_Prompt_
Starting at the first line of the listing below, retype each line up to and including the one that contains "turn = (Vector(target)". Leave pictures out.
**** Source data ****
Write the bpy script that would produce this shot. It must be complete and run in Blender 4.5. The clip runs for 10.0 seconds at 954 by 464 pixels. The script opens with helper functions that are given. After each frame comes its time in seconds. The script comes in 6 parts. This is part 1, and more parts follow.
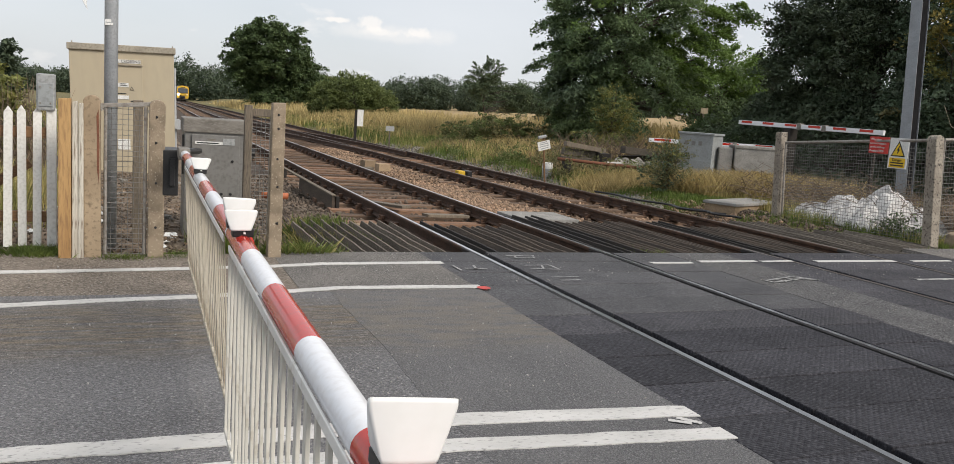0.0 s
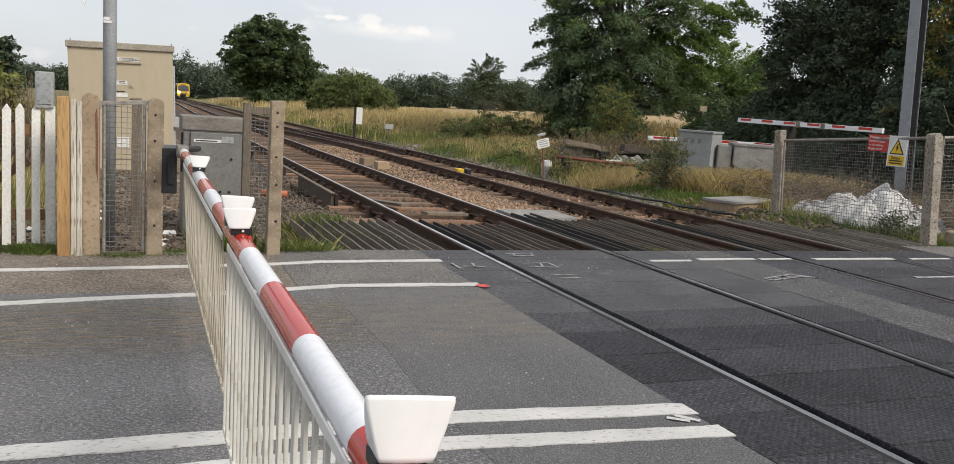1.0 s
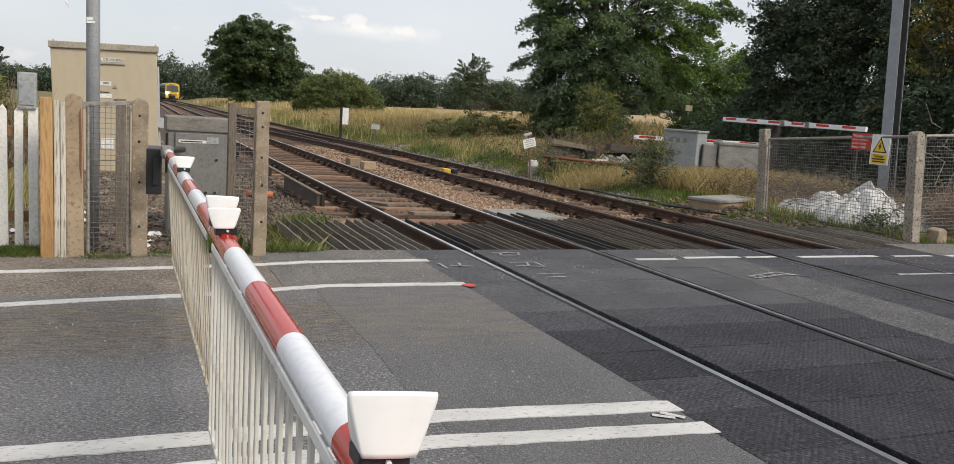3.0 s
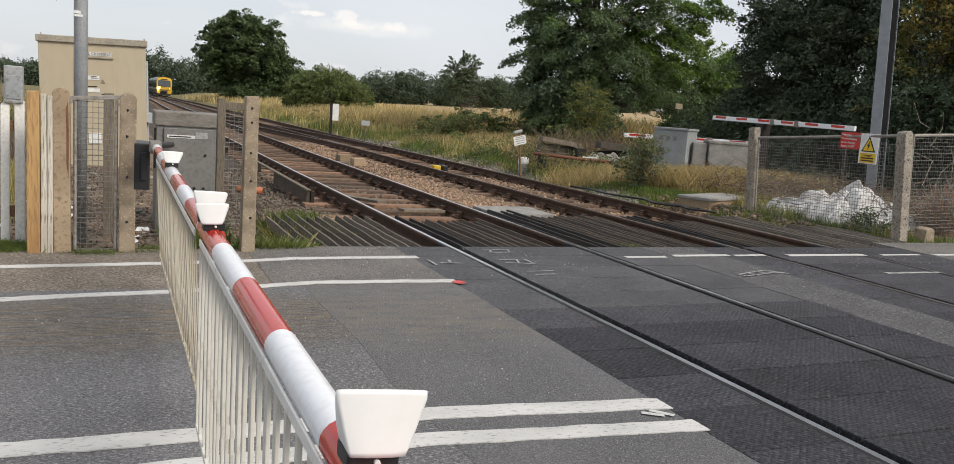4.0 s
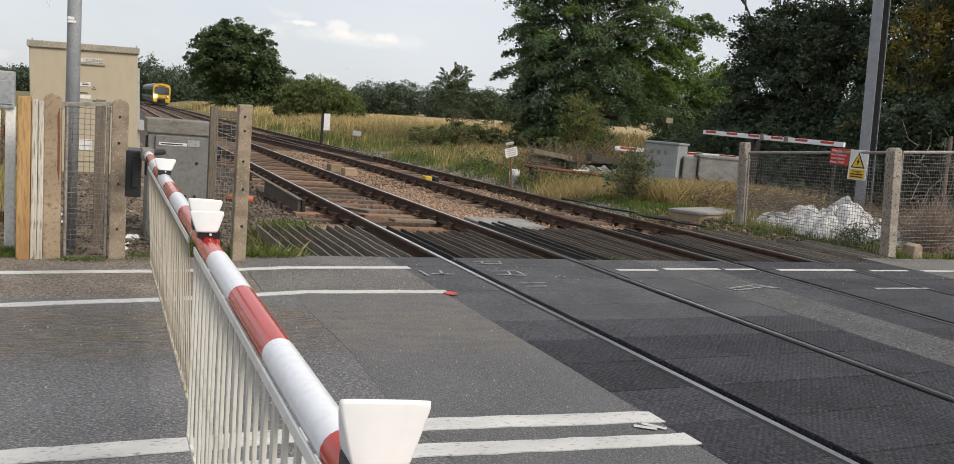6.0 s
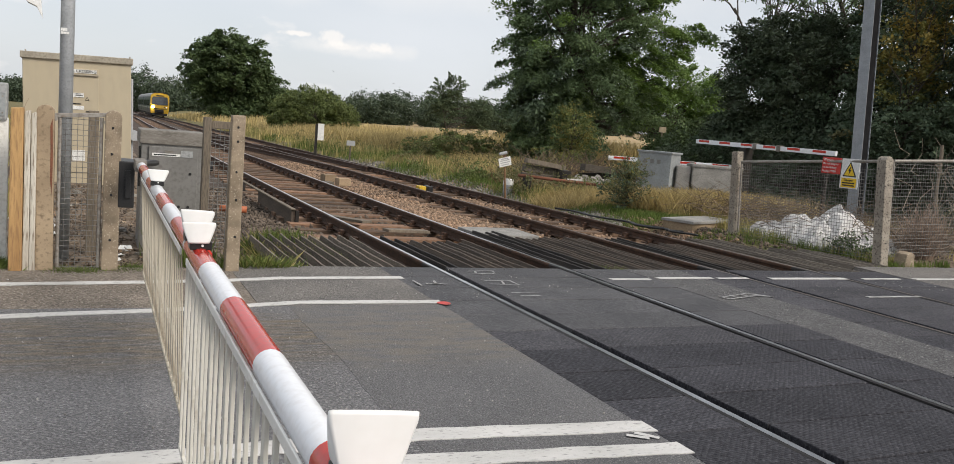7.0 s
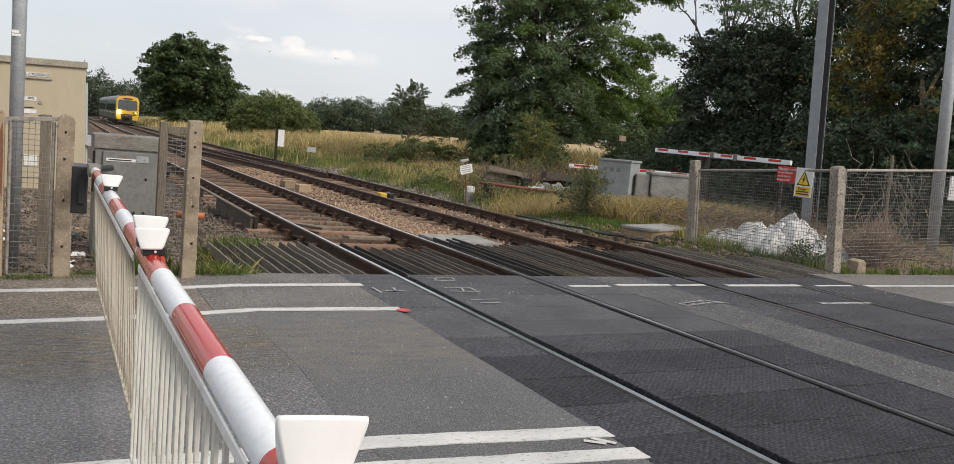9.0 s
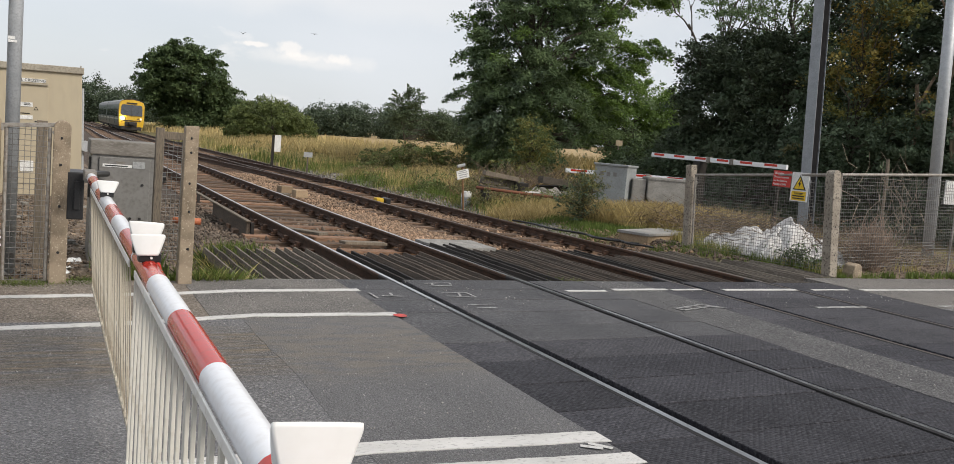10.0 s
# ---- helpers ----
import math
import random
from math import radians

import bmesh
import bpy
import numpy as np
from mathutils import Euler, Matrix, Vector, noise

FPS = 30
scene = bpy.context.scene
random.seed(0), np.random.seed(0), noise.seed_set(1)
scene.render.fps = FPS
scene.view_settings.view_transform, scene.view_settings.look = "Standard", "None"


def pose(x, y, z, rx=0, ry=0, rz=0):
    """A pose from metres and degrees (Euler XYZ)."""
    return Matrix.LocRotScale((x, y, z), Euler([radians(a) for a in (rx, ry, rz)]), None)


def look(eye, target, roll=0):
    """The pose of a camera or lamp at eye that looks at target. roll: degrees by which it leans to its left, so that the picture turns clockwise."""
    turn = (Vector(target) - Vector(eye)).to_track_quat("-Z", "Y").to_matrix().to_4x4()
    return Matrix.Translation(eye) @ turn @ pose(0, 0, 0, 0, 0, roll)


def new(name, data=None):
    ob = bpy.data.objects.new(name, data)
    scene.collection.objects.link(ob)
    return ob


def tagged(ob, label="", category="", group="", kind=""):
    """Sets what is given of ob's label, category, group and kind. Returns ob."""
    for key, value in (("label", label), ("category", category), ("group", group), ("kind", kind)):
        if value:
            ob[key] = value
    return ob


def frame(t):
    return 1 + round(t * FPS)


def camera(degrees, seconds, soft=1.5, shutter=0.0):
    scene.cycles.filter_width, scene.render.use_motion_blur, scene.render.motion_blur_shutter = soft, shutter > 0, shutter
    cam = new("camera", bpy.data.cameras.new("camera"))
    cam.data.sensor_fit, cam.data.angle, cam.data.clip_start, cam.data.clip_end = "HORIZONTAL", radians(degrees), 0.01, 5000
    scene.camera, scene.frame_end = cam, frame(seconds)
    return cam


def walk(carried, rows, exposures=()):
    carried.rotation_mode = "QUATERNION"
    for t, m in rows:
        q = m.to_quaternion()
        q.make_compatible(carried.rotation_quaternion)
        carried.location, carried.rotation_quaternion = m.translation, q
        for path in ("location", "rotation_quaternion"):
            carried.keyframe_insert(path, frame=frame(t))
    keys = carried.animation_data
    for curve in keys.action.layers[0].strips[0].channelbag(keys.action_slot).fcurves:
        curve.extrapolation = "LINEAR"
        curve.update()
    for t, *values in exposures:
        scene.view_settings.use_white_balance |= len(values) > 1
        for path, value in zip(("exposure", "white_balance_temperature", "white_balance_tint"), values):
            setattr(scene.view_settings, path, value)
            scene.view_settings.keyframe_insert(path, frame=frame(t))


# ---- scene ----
cam = camera(59.0, 10.0, soft=0.85)
PATH = [
    (0, (-3.156, -6.05, 1.389), (-2.412, -4.216, 1.106), 4.0),
    (0.5, (-3.153, -6.047, 1.391), (-2.407, -4.214, 1.103), 4.0),
    (1, (-3.154, -6.053, 1.39), (-2.408, -4.22, 1.102), 4.0),
    (1.5, (-3.152, -6.061, 1.389), (-2.397, -4.229, 1.115), 3.9),
    (2, (-3.151, -6.066, 1.389), (-2.384, -4.239, 1.115), 3.9),
    (2.5, (-3.152, -6.067, 1.388), (-2.382, -4.243, 1.107), 3.9),
    (4, (-3.146, -6.053, 1.385), (-2.35, -4.242, 1.094), 4.2),
    (4.5, (-3.155, -6.044, 1.381), (-2.348, -4.237, 1.089), 5.0),
    (5, (-3.163, -6.04, 1.381), (-2.355, -4.233, 1.091), 5.1),
    (5.5, (-3.165, -6.04, 1.38), (-2.354, -4.233, 1.107), 5.0),
    (7, (-3.161, -6.056, 1.386), (-2.331, -4.252, 1.147), 4.8),
    (7.5, (-3.155, -6.067, 1.388), (-2.32, -4.263, 1.175), 4.6),
    (8, (-3.147, -6.072, 1.387), (-2.278, -4.284, 1.173), 4.6),
    (8.5, (-3.146, -6.073, 1.387), (-2.249, -4.298, 1.175), 4.9),
    (9, (-3.149, -6.069, 1.385), (-2.238, -4.301, 1.171), 5.2),
    (9.5, (-3.148, -6.067, 1.385), (-2.233, -4.302, 1.174), 5.2),
    (10, (-3.148, -6.074, 1.388), (-2.231, -4.308, 1.186), 5.1),
]
walk(cam, [(t, look(eye, target, roll)) for t, eye, target, roll in PATH])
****
_Full response_
Write the bpy script that would produce this shot. It must be complete and run in Blender 4.5. The clip runs for 10.0 seconds at 954 by 464 pixels. The script opens with helper functions that are given. After each frame comes its time in seconds. The script comes in 6 parts. This is part 1, and more parts follow.
0.0 s
1.0 s
3.0 s
4.0 s
6.0 s
7.0 s
9.0 s
10.0 s
# ---- helpers ----
import math
import random
from math import radians

import bmesh
import bpy
import numpy as np
from mathutils import Euler, Matrix, Vector, noise

FPS = 30
scene = bpy.context.scene
random.seed(0), np.random.seed(0), noise.seed_set(1)
scene.render.fps = FPS
scene.view_settings.view_transform, scene.view_settings.look = "Standard", "None"


def pose(x, y, z, rx=0, ry=0, rz=0):
    """A pose from metres and degrees (Euler XYZ)."""
    return Matrix.LocRotScale((x, y, z), Euler([radians(a) for a in (rx, ry, rz)]), None)


def look(eye, target, roll=0):
    """The pose of a camera or lamp at eye that looks at target. roll: degrees by which it leans to its left, so that the picture turns clockwise."""
    turn = (Vector(target) - Vector(eye)).to_track_quat("-Z", "Y").to_matrix().to_4x4()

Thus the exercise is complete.